A senior Senate aide agreed, arguing that despite pressure from the Congressional Hispanic Caucus and some elements of his own administration, it will be nearly impossible for Obama to complete work on his top priorities if immigration is thrown into the mix.
“With all of Obama’s other initiatives that have been stated, this is going to be a huge list,” the aide said, adding that the Senate is already expected to address energy, health care reform, the annual appropriations process and an equally controversial “card check” labor bill before the end of the year…
And aides added that when that list includes the potential for another supplemental war spending bill, the host of executive and judiciary nominations, and the continuing focus on the economy, it will be almost impossible for either chamber to seriously consider immigration reform before next year unless Obama is willing to drop an issue, such as energy legislation.
Additionally, political realities would likely dictate that Speaker Nancy Pelosi (D-Calif.) — who must contend with the conservative Blue Dog Coalition and a number of Members from traditionally Republican districts — would not take up the bill before the Senate, which would push back action significantly, Democrats said. In fact, a senior House Democratic aide said it is “likely” the Senate will move first on the issue.
There’s lots of interesting stuff in here. First and foremost is the way the administration is playing the latino community. They send out a spokesperson not directly involved with immigration legislation, to send the message that Obama and the Democrats want to get this done. In fact, the issue splits Democrats so badly they’ll be unlikely to get consensus in their conference, and therefore probably won’t get it done.
Further, it’s noteworthy that a Democratic leadership aide volunteers off-the-record that Card Check is one of the priorities for action this year. There’s lots of speculation that Senate Democrats can’t muster the votes for it; if that’s the case, why does it warrant a mention? It seems that Card Check is likely to come up – either in its current form, or in some sort of watered-down version.
To the extent that Obama attempts to move immigration legislation, it seems like it will have to start in the Senate:
Additionally, political realities would likely dictate that Speaker Nancy Pelosi (D-Calif.) — who must contend with the conservative Blue Dog Coalition and a number of Members from traditionally Republican districts — would not take up the bill before the Senate, which would push back action significantly, Democrats said. In fact, a senior House Democratic aide said it is “likely” the Senate will move first on the issue…
Senate Majority Leader Harry Reid (D-Nev.) “expects to take a bill to the floor sometime this fall,” Reid spokesman Jim Manley said, adding that Sen. Charles Schumer (D-N.Y.), who chairs the Judiciary Subcommittee on Immigration, Refugees and Border Security, would lead the charge.
In a statement, Schumer said he believes there is a chance to reform immigration laws this year.
“We must solve the immigration issue and we can, even in these difficult economic times. I believe there is a real chance of passing comprehensive reform this year, and the Senate panel on immigration will begin a series of meetings and hearings later this month with an eye towards meeting that goal,” Schumer said.

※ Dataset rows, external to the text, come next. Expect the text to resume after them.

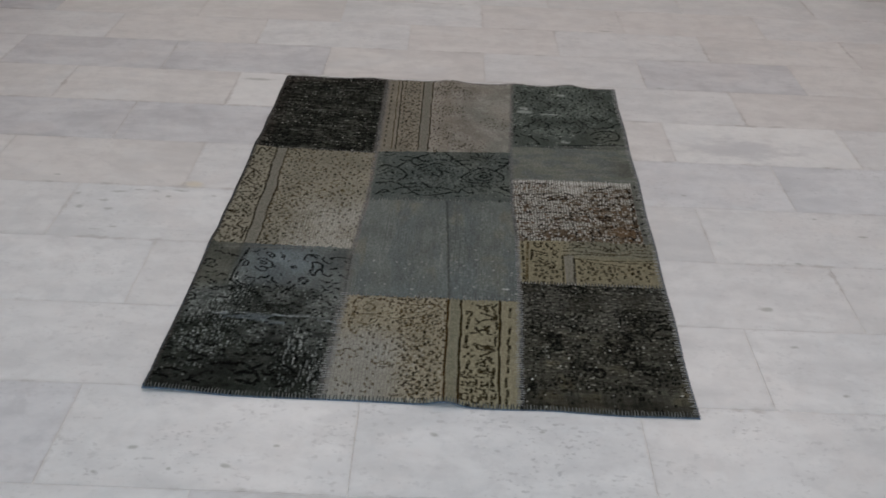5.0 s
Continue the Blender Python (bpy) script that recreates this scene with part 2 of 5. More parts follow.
def wool():
    """Overdyed, clipped wool pile: the dye of each knot, the warp showing where it is worn, fine grain."""
    m = Mat("overdyed_wool", 0.95, 0.03)
    dye = m.n.new("ShaderNodeAttribute")
    dye.attribute_name = "dye"
    co = m.n.new("ShaderNodeTexCoord").outputs["Object"]
    ribs = m.n.new("ShaderNodeTexWave")
    ribs.wave_type, ribs.bands_direction = "BANDS", "X"
    ribs.inputs["Scale"].default_value = 2 * math.pi / 20 / 0.0042
    ribs.inputs["Distortion"].default_value = 1.2
    ribs.inputs["Detail"].default_value = 2.0
    ribs.inputs["Detail Scale"].default_value = 1.5
    m.l.new(co, ribs.inputs["Vector"])
    rows = m.n.new("ShaderNodeTexWave")
    rows.wave_type, rows.bands_direction = "BANDS", "Y"
    rows.inputs["Scale"].default_value = 2 * math.pi / 20 / 0.0038
    rows.inputs["Distortion"].default_value = 1.6
    rows.inputs["Detail"].default_value = 2.0
    m.l.new(co, rows.inputs["Vector"])
    grain = m.noise(co, 420, 3, 0.7)
    tuft = m.noise(m.vec("MULTIPLY", co, (1.0, 0.55, 1.0)), 160, 3, 0.6)
    gain = m.math("MULTIPLY", m.span(tuft, 0.25, 0.75, 0.87, 1.13), m.span(grain, 0.25, 0.75, 0.9, 1.1))
    nd = m.n.new("ShaderNodeVectorMath")
    nd.operation = "SCALE"
    m.l.new(dye.outputs["Color"], nd.inputs[0])
    m.l.new(gain, nd.inputs["Scale"])
    c = nd.outputs[0]
    rib = m.math("MULTIPLY", m.span(ribs.outputs["Fac"], 0.45, 0.9), dye.outputs["Alpha"])
    c = m.mix(m.math("MULTIPLY", rib, 0.55), c, (0.40, 0.385, 0.35))
    gap = m.math("MULTIPLY", m.math("SUBTRACT", 1.0, m.span(rows.outputs["Fac"], 0.05, 0.4)), 0.22)
    c = m.mix(gap, c, m.mix(1.0, c, (0.45, 0.45, 0.45), "MULTIPLY"))
    m.colour(c)
    h = m.math("ADD", m.math("MULTIPLY", rows.outputs["Fac"], 0.5), m.math("ADD", m.math("MULTIPLY", ribs.outputs["Fac"], 0.4), m.math("MULTIPLY", tuft, 0.9)))
    m.bump(h, 0.7, 0.0022)
    m.p.inputs["Sheen Weight"].default_value = 0.0
    m.p.inputs["Sheen Roughness"].default_value = 0.6
    return m.m


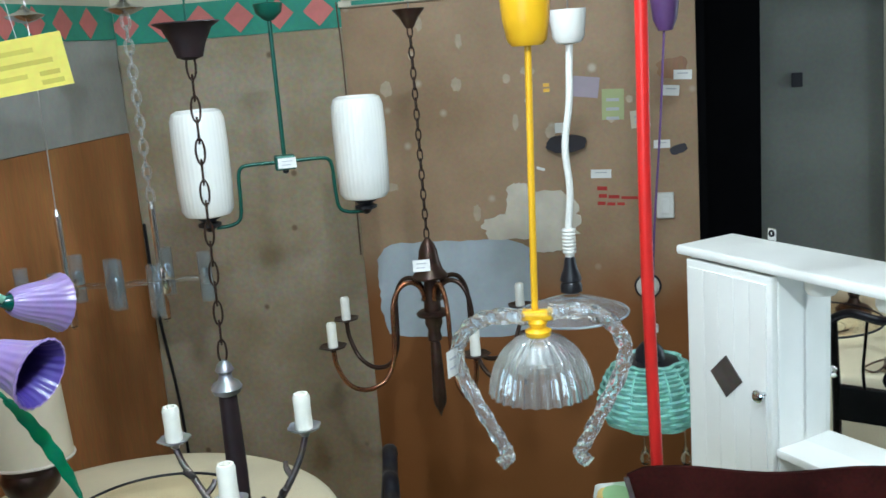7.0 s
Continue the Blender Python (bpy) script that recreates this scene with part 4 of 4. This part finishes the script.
# mint wicker shade on purple cord
mw = thing("wicker_pendant", "mint green woven wicker shade on a thin purple cord", "pendant lamp", pose(0.445, 2.30, 0))
part("canopy", lathe([(0, 1.84), (0.018, 1.842), (0.030, 1.87), (0.036, 1.92), (0.033, 1.922), (0, 1.90)], 24), GREYCUP, mw, "purple ceiling cup", pose(0.065, 0, 0))
part("cord", tube([(0.062, 0, 1.845), (0.045, 0, 1.6), (0.02, 0, 1.3), (0.01, 0, 1.0)], 0.003, 8), GREYCUP, mw)
hang_wire(mw, 1.90, 0.065)
part("cord_grip", lathe([(0, -0.012), (0.012, -0.01), (0.012, 0.01), (0, 0.012)], 14), WHITEPL, mw, "", pose(0.013, 0, 1.07))
part("socket_cap", lathe([(0.0, 0.968), (0.078, 0.972), (0.078, 0.980), (0.04, 0.985), (0.036, 1.012), (0.02, 1.03), (0, 1.03)], 20), BLACK, mw)
bm = bmesh.new()
for j in range(17):
    t = j / 16
    zz = 0.825 + 0.156 * t
    rad = 0.141 * (1 - 0.13 * (1 - min(1, t * 2.6)) ** 2) - 0.058 * t ** 2.4
    rows_ = []
    for k in range(64):
        a = 2 * math.pi * k / 64
        q = rad + 0.0042 * (1 if ((k // 4 + j) % 2) else -1) * min(1, abs(math.sin(math.pi * ((k % 4) + 0.5) / 4)) * 1.6)
        rows_.append([bm.verts.new(((q + 0.0058 * math.cos(b)) * math.cos(a), (q + 0.0058 * math.cos(b)) * math.sin(a), zz + 0.0068 * math.sin(b))) for b in (0.4, 1.97, 3.54, 5.1)])
    for k in range(64):
        a, b = rows_[k], rows_[(k + 1) % 64]
        for q in range(4):
            bm.faces.new((a[q], a[(q + 1) % 4], b[(q + 1) % 4], b[q]))
bmesh.ops.recalc_face_normals(bm, faces=bm.faces)
part("weave", bm, MINT, mw, "woven mint wicker")
stake = tube([(0.119, 0, 0.818), (0.136, 0, 0.88), (0.118, 0, 0.945), (0.080, 0, 0.984)], 0.0028, 6, 4)
first = part("stake", stake, MINT, mw)
for k in range(1, 16):
    more = new("stake", first.data)
    more.parent, more.matrix_basis = mw, pose(0, 0, 0, 0, 0, 22.5 * k)
for x in (-0.02, 0.085):
    part("glass_drop", lathe([(0, 0.715), (0.010, 0.722), (0.014, 0.738), (0.009, 0.755), (0.003, 0.772), (0.002, 0.822), (0, 0.822)], 16), CLEAR, mw, "clear glass drop", pose(x, -0.085, 0))


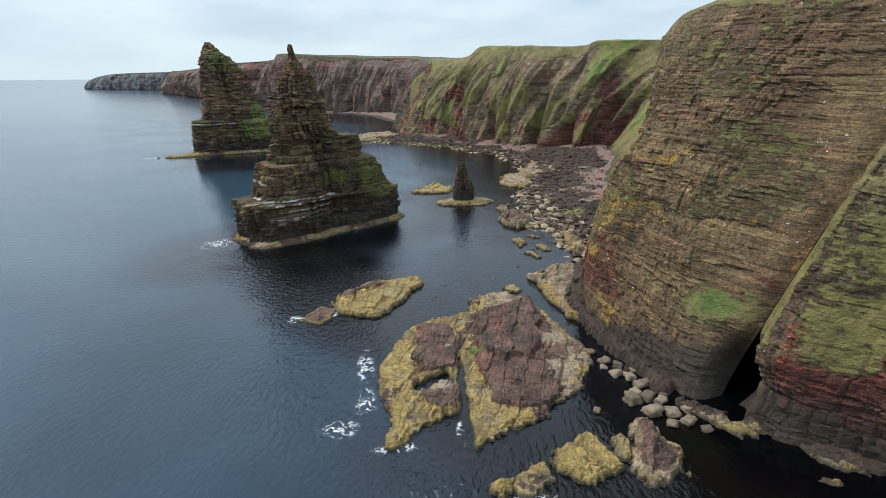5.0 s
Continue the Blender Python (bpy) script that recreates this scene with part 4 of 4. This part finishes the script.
# ---------------------------------------------------------------- skerries
def skerry(outline, height, label, seed, step=0.2, brown=0.0, brown_in=2.5, edge=0.4, yellow=0.5, broken=0.0, dip=(0.0, 0.0), name="skerry", extra=None, tint=None, inner=None):
    """A low rock island: flat-bedded top, broken stepped edges running under the water."""
    o = np.asarray(outline, float)
    c = o.mean(0)
    # the grid lies along the two joint directions of the rock
    A, B = o[:, 0] * 0.966 - o[:, 1] * 0.259, o[:, 0] * 0.259 + o[:, 1] * 0.966
    U, W = np.meshgrid(np.arange(A.min() - 3, A.max() + 3, step), np.arange(B.min() - 3, B.max() + 3, step))
    X, Y = U * 0.966 + W * 0.259, -U * 0.259 + W * 0.966
    d0 = signed_distance(X, Y, o)
    rough_edge = 0.55 if tint else min(1.1, 0.15 + 0.07 * max(np.ptp(o[:, 0]), np.ptp(o[:, 1])))
    d = d0 + broken * np.minimum(0, fbm(X / 5, Y / 5, 9, 4, seed + 11) - 0.05) * 6 + rough_edge * fbm(X / 3.5, Y / 3.5, 0, 4, seed) + 0.45 * fbm(X / 1.3, Y / 1.3, 0, 3, seed + 1) + 0.25 * fbm(X / 0.5, Y / 0.5, 0, 2, seed + 13)
    H = height * (1 - np.exp(-np.maximum(d, 0) / edge)) + np.minimum(d, 0) * 0.9
    H = H + (dip[0] * (X - c[0]) + dip[1] * (Y - c[1])) * smooth(0, 3, d) + 0.35 * height * fbm(X / 6, Y / 6, 2, 3, seed + 2) * smooth(0, 2, d)
    if extra:
        H = H + extra(X, Y, d)
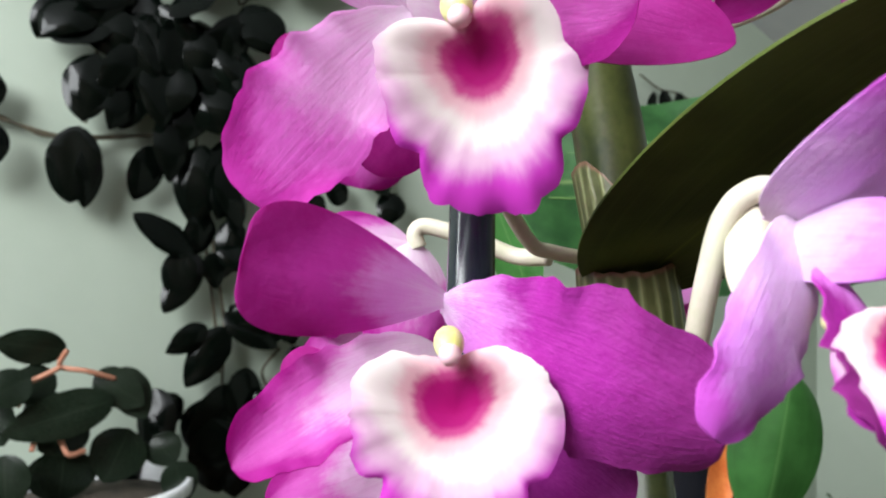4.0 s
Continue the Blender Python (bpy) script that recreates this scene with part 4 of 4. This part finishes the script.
# ---- potted plant against the wall ----
POT = (0.145, 1.080, -0.310)
POT_LEAVES = [
    (0.155, -0.180, 0.024, -0.215, 0.063),
    (0.162, -0.141, 0.199, -0.210, 0.054),
    (0.088, -0.151, 0.026, -0.168, 0.052),
    (0.185, -0.231, 0.153, -0.301, 0.078),
    (0.103, -0.252, 0.097, -0.321, 0.091),
    (0.031, -0.242, 0.037, -0.310, 0.058),
    (0.244, -0.280, 0.259, -0.337, 0.057),
    (0.133, -0.145, 0.194, -0.189, 0.052),
    (0.055, -0.144, 0.005, -0.170, 0.050),
    (0.098, -0.115, 0.013, -0.099, 0.049),
    (0.220, -0.244, 0.247, -0.284, 0.054),
    (0.056, -0.178, 0.114, -0.227, 0.058),
    (0.130, -0.217, 0.068, -0.243, 0.060),
    (-0.001, -0.172, 0.030, -0.230, 0.056),
]
RUNNERS = [
    [(0.005, -0.179), (0.029, -0.171), (0.045, -0.180)],
    [(0.061, -0.240), (0.064, -0.222), (0.055, -0.224)],
    [(0.077, -0.205), (0.093, -0.229), (0.104, -0.249), (0.124, -0.248)],
    [(0.087, -0.217), (0.113, -0.206)],
    [(0.036, -0.218), (0.054, -0.206), (0.080, -0.209)],
    [(0.095, -0.111), (0.089, -0.133), (0.119, -0.139), (0.158, -0.153)],
    [(0.089, -0.133), (0.054, -0.152), (0.017, -0.163)],
]
AROID = ((0.4902, 0.2834, 0.0793), (-0.5460, -0.6882, 0.3581), (0.8588, -0.4590, -0.1481), 0.0004011)
GREEN_LEAF = ((0.4187, 0.2210, -0.0575), (0.3932, 0.2251, -0.1488), (-0.590, -0.806, 0.049), 0.0563)
SMALL_LEAVES = (2.288, 1.120, -0.693)

px, py, pz = POT
pot = thing("flower_pot", "white glazed pot of dark leaves with pinkish runners", "potted plant")


def lathe(profile, sides=40):
    bm = bmesh.new()
    rings = [[bm.verts.new((r * math.cos(6.28319 * k / sides), r * math.sin(6.28319 * k / sides), z)) for k in range(sides)] for r, z in profile]
    for a, b in zip(rings, rings[1:]):
        for k in range(sides):
            bm.faces.new((a[k], a[(k + 1) % sides], b[(k + 1) % sides], b[k]))
    bm.faces.new(rings[0][::-1])
    bm.faces.new(rings[-1])
    return bm


pot.location = (px, py, pz - 0.16)
part("pot", lathe([(0.085, 0.0), (0.09, 0.004), (0.122, 0.145), (0.130, 0.150), (0.130, 0.165), (0.122, 0.168), (0.116, 0.160), (0.112, 0.14)]), M_POT, pot, "white glazed pot")
part("soil", lathe([(0.111, 0.13), (0.111, 0.142), (0.06, 0.15), (0.004, 0.152)], 24), M_SOIL, pot)
POT_MESHES = [unit_leaf(20 + k, M_POTLEAF, 0.55, 0.66 + 0.05 * k, 0.05, -0.06) for k in range(3)]
bpy.context.view_layer.update()
for bx, bz, tx, tz, w in POT_LEAVES:
    wall_leaf(pot, POT_MESHES, bx, bz, tx, tz, w, py - rng.uniform(0.0, 0.06), rng.uniform(-0.3, 0.3), rng.uniform(0.0, 0.03))
for line in RUNNERS:
    part("runner", tube([(x - px, -0.05 + 0.01 * (k % 2), z - pz + 0.16) for k, (x, z) in enumerate(line)], 0.0036, 7), M_ROOT, pot, "pinkish brown runner")
shelf = part("wall_shelf", box((px - 0.2, WY - 0.29, pz - 0.185), (px + 0.2, WY, pz - 0.16), 0.004), M_POT, None)
tagged(shelf, "white painted shelf fixed to the wall under a pot", "shelf")

# ---- perforated green leaf ----
centre, a_n, a_x, a_px = AROID
a_o, a_n, a_x = Vector(centre), Vector(a_n).normalized(), Vector(a_x).normalized()
a_x = (a_x - a_n * a_x.dot(a_n)).normalized()
a_y = a_n.cross(a_x)
HOLES = [(60, 150, 26, 30), (-330, -5, 20, 16), (110, 40, 14, 8)]
aroid = thing("swiss_cheese_plant", "glossy green perforated leaf with pale veins", "plant")


def aroid_blade():
    bm = bmesh.new()
    lay = bm.loops.layers.uv.verify()
    nu, nv = 190, 130
    verts = {}

    def inside(x, y):
        return all(((x - hx) / hw) ** 2 + ((y - hy) / hh) ** 2 > 1 for hx, hy, hw, hh in HOLES)

    def place(i, j):
        # u runs from the stalk's end (right) to the tip (left)
        u, v = i / nu, 2 * j / nv - 1
        x = 190 - 760 * u
        half = 250 * (max(u, 0.001) ** 0.32) * (1 - u) ** 0.55 * 1.55
        y = half * v + 30 - 90 * u - 40 * abs(v) * (1 - u)
        if u < 0.25:
            x += 90 * abs(v) * (0.25 - u) * 4
        z = -0.10 * abs(y + 10) + 12 * math.sin(x * 0.02 + y * 0.015)
        return x, y, z

    def vert(i, j):
        if (i, j) not in verts:
            x, y, z = place(i, j)
            verts[i, j] = bm.verts.new(a_o + (a_x * x + a_y * y + a_n * z) * a_px)
        return verts[i, j]

    for i in range(nu):
        for j in range(nv):
            mx, my, _ = place(i + 0.5, j + 0.5)
            if inside(mx, my):
                fc = bm.faces.new((vert(i, j), vert(i + 1, j), vert(i + 1, j + 1), vert(i, j + 1)))
                for lp, (p, q) in zip(fc.loops, ((i, j), (i + 1, j), (i + 1, j + 1), (i, j + 1))):
                    lp[lay].uv = (p / nu, q / nv)
    bmesh.ops.solidify(bm, geom=bm.faces[:], thickness=0.0008)
    return bm


blade_ob = part("leaf", aroid_blade(), M_GREEN, aroid)


def vein(points, r):
    def surf(x, y):
        return a_o + (a_x * x + a_y * y + a_n * (-0.10 * abs(y + 10) + 12 * math.sin(x * 0.02 + y * 0.015) + 1.5)) * a_px
    part("vein", tube([surf(x, y) for x, y in points], lambda s: r * (1 - 0.7 * s), 6), M_VEIN, blade_ob)


vein([(10, 0), (-90, -10), (-200, -35), (-330, -65), (-400, -78)], 0.0014)
for pts_ in ([(0, 0), (-15, 90), (-20, 180)], [(-5, 0), (30, -70), (90, -170)], [(5, 0), (80, 20), (170, 40)], [(-10, 0), (-70, 60), (-140, 130)], [(-60, -8), (-60, -80), (-45, -170)], [(-150, -22), (-155, -90), (-150, -170)], [(-130, -15), (-200, 50), (-280, 100)], [(-250, -48), (-265, -100), (-265, -150)], [(5, 0), (60, 60), (100, 110)], [(-230, -40), (-300, 10), (-370, 30)]):
    vein(pts_, 0.0008)
TABLE_Z = -0.40
tp = Vector((0.5202, 0.3834, -0.1107))
part("leaf_stalk", tube([a_o + a_n * -0.002, a_o - a_n * 0.03 + Vector((0.02, 0, -0.05)), a_o + Vector((0.03, 0.08, -0.06)), tp], 0.0035, 8), M_GREEN, aroid)
gl_base, gl_tip, gl_n, gl_w = GREEN_LEAF
part("leaf", blade(gl_base, gl_tip, gl_n, gl_w, bow=0.06, cup=-0.05, fold=-0.12, a=0.5, b=0.6, thick=0.001, nu=24, nv=12), M_GLOSSY, aroid, "glossy plain green leaf")
part("leaf_stalk", tube([Vector(gl_base), Vector(gl_base).lerp(tp, 0.3) + Vector((0, 0, 0.02)), tp], 0.003, 8), M_GREEN, aroid)

pot_rim = a_o.z - 0.20
dark_pot = thing("plant_pot", "dark plastic pot of the perforated-leaf plant", "pot")
dark_pot.location = (tp.x, tp.y, TABLE_Z)
deep_ = pot_rim - TABLE_Z
part("pot", lathe([(0.045, 0.0), (0.048, 0.005), (0.066, deep_ - 0.03), (0.073, deep_ - 0.025), (0.073, deep_), (0.068, deep_ + 0.002), (0.062, deep_ - 0.02)]), M_STAKE, dark_pot)
part("soil", lathe([(0.061, deep_ - 0.05), (0.061, deep_ - 0.04), (0.03, deep_ - 0.036), (0.004, deep_ - 0.036)], 24), M_SOIL, dark_pot)

# ---- clay pot on a small shelf by the wall ----
CLAY = (1.55, 1.09, 0.335)
terra = thing("clay_pot", "orange terracotta pot of small dark leaves by the wall", "pot")
terra.location = (CLAY[0], CLAY[1], CLAY[2] - 0.12)
part("pot", lathe([(0.050, 0.0), (0.052, 0.004), (0.070, 0.085), (0.078, 0.088), (0.080, 0.12), (0.074, 0.122), (0.066, 0.10)]), M_ORANGE, terra, "orange terracotta pot")
part("soil", lathe([(0.066, 0.09), (0.066, 0.10), (0.03, 0.106), (0.004, 0.107)], 24), M_SOIL, terra)
ledge = part("wall_shelf", box((CLAY[0] - 0.13, WY - 0.23, CLAY[2] - 0.14), (CLAY[0] + 0.13, WY, CLAY[2] - 0.12), 0.003), M_POT, None)
tagged(ledge, "small white wall shelf under a terracotta pot", "shelf")

part('bract', blade((0.4253, 0.2658, -0.0784), (0.4054, 0.2658, -0.1614), (-0.547, -0.835, -0.050), 0.0187, cup=0.15, a=0.5, b=0.4, thick=0.001), M_ORANGE, aroid, 'orange bract')

# ---- supports below the view ----
planter = thing("orchid_pot", "plain dark plastic pot that holds the orchid and its stake", "pot")
planter.location = (0.058, 0.045, TABLE_Z)
part("pot", lathe([(0.052, 0.0), (0.055, 0.004), (0.070, 0.150), (0.076, 0.152), (0.076, 0.165), (0.071, 0.166), (0.066, 0.150)]), M_STAKE, planter)
part("bark", lathe([(0.065, 0.13), (0.065, 0.142), (0.03, 0.15), (0.003, 0.151)], 24), M_SOIL, planter)
part("cane_foot", tube([c0 + cdir * 0.01, c0 - cdir * 0.03, Vector((0.050, 0.010, -0.19)), Vector((0.056, 0.03, TABLE_Z + 0.14))], 0.0056, 12), M_CANE, orchid)
table = thing("plant_table", "plain dark wooden table under the plants", "table")
part("tabletop", box((-0.16, -0.22, TABLE_Z - 0.025), (0.93, 0.66, TABLE_Z), 0.004), M_FLOOR, table)
for lx in (-0.12, 0.89):
    for ly in (-0.18, 0.62):
        part("leg", box((lx - 0.02, ly - 0.02, -1.2), (lx + 0.02, ly + 0.02, TABLE_Z - 0.025), 0.003), M_FLOOR, table)

# ---- small-leaved plant low against the wall ----
fx, fy, fz = SMALL_LEAVES
frng = random.Random(11)
verts, faces = [], []
for _ in range(170):
    c = Vector((fx + frng.gauss(0, 0.07), fy + frng.uniform(-0.05, 0.05), fz + frng.uniform(-0.12, 0.045)))
    t = Vector((frng.gauss(0, 1), frng.gauss(0, 0.6), frng.gauss(0.2, 0.7))).normalized()
    n = Vector((frng.gauss(-0.4, 0.4), -1, frng.gauss(0.2, 0.4))).normalized()
    n = (n - t * n.dot(t)).normalized()
    s = t.cross(n)
    ln, wd, k = frng.uniform(0.012, 0.022), frng.uniform(0.004, 0.008), len(verts)
    verts += [c, c + t * ln * 0.4 + s * wd + n * 0.002, c + t * ln * 0.8 + s * wd * 0.7 + n * 0.001, c + t * ln, c + t * ln * 0.8 - s * wd * 0.7 + n * 0.001, c + t * ln * 0.4 - s * wd + n * 0.002, c + t * ln * 0.5]
    faces += [(k, k + 1, k + 6), (k + 1, k + 2, k + 6), (k + 2, k + 3, k + 6), (k + 3, k + 4, k + 6), (k + 4, k + 5, k + 6), (k + 5, k, k + 6)]
me = bpy.data.meshes.new("small_leaves")
me.from_pydata([tuple(v) for v in verts], [], faces)
me.materials.append(M_SMALL)
tagged(new("small_leaves", me), "tangle of tiny dark green leaves low by the wall", "foliage", kind="stuff")
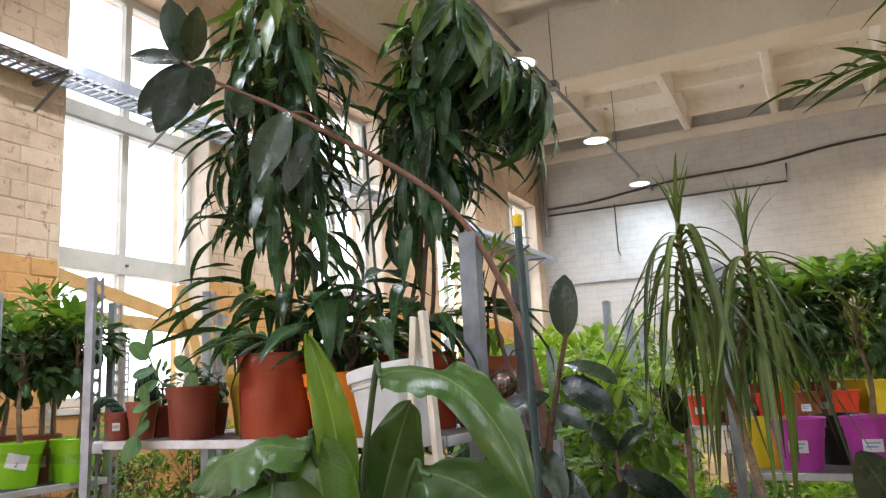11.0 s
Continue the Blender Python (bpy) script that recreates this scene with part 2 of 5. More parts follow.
BLACKPOT = varied("black_plastic", (0.012, 0.013, 0.016), (0.03, 0.03, 0.035), 8, 0.45, fine=100)
BLUEPOT = varied("dark_blue_plastic", (0.012, 0.018, 0.04), (0.025, 0.032, 0.06), 8, 0.4, fine=100)
WHITE = varied("white_bucket_plastic", (0.6, 0.6, 0.62), (0.7, 0.7, 0.72), 6, 0.35, fine=80, relief=0.04)
CREAMPOT = varied("cream_bucket_plastic", (0.46, 0.43, 0.39), (0.64, 0.61, 0.56), 9, 0.4, fine=60, relief=0.06)
SOIL = varied("potting_soil", (0.025, 0.016, 0.01), (0.09, 0.06, 0.04), 40, 0.95, fine=160, relief=0.9)
PAPER = varied("paper_label", (0.74, 0.74, 0.76), (0.82, 0.82, 0.84), 20, 0.7)
INK = varied("blue_black_ink", (0.02, 0.025, 0.06), (0.05, 0.05, 0.12), 50, 0.6, relief=0)
PRINT = varied("pale_blue_print", (0.28, 0.36, 0.6), (0.4, 0.48, 0.7), 50, 0.6, relief=0)
PALEWOOD = varied("white_painted_wood", (0.66, 0.6, 0.5), (0.8, 0.75, 0.66), 10, 0.6, fine=70, relief=0.2)
YELLOWWOOD = varied("raw_pine_board", (0.5, 0.29, 0.1), (0.66, 0.42, 0.17), 5, 0.6, fine=60, relief=0.2)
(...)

John McCain recently said that he would not push for comprehensive immigration legislation; he said Obama would have to take the lead. If Obama does so, how much help will he get from McCain, and are there enough Republican votes to help Democrats break a filibuster? Answer that question and you’ll get a better sense of whether Schumer is serious, or whether he’s simply setting up Republicans to take the ‘blame’ if and when this fails. Given the strong opposition popping up all over the place, Obama and the Democrats may be doing nothing more than putting on a show before blaming the GOP.